● **What you will do**: All lines below must be repeated exactly, with the pictures omitted.

● **Data provided**:
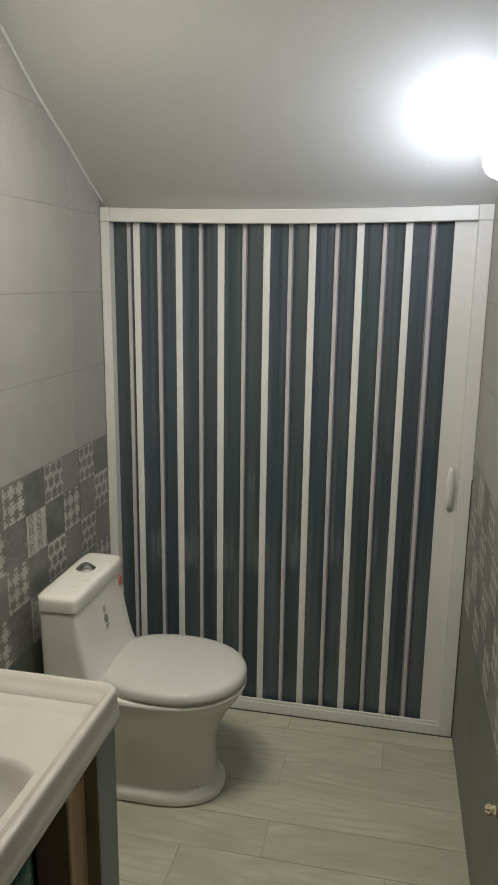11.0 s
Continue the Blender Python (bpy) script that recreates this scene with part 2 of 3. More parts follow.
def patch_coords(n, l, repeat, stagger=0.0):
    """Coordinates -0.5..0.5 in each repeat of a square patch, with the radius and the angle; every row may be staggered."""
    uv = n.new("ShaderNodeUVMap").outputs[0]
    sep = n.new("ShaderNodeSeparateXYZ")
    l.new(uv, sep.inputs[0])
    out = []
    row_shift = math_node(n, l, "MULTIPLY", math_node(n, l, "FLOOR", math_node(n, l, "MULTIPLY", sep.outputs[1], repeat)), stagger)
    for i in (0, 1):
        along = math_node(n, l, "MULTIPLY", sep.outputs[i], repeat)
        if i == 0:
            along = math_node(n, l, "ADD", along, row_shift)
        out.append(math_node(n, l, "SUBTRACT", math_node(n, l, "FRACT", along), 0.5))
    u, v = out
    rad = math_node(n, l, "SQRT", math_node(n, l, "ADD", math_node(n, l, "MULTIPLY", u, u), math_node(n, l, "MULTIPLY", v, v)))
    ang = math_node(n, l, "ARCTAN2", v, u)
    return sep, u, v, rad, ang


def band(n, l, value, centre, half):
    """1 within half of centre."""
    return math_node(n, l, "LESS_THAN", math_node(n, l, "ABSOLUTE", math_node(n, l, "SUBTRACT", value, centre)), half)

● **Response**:
11.0 s
Continue the Blender Python (bpy) script that recreates this scene with part 2 of 3. More parts follow.
def patch_coords(n, l, repeat, stagger=0.0):
    """Coordinates -0.5..0.5 in each repeat of a square patch, with the radius and the angle; every row may be staggered."""
    uv = n.new("ShaderNodeUVMap").outputs[0]
    sep = n.new("ShaderNodeSeparateXYZ")
    l.new(uv, sep.inputs[0])
    out = []
    row_shift = math_node(n, l, "MULTIPLY", math_node(n, l, "FLOOR", math_node(n, l, "MULTIPLY", sep.outputs[1], repeat)), stagger)
    for i in (0, 1):
        along = math_node(n, l, "MULTIPLY", sep.outputs[i], repeat)
        if i == 0:
            along = math_node(n, l, "ADD", along, row_shift)
        out.append(math_node(n, l, "SUBTRACT", math_node(n, l, "FRACT", along), 0.5))
    u, v = out
    rad = math_node(n, l, "SQRT", math_node(n, l, "ADD", math_node(n, l, "MULTIPLY", u, u), math_node(n, l, "MULTIPLY", v, v)))
    ang = math_node(n, l, "ARCTAN2", v, u)
    return sep, u, v, rad, ang


def band(n, l, value, centre, half):
    """1 within half of centre."""
    return math_node(n, l, "LESS_THAN", math_node(n, l, "ABSOLUTE", math_node(n, l, "SUBTRACT", value, centre)), half)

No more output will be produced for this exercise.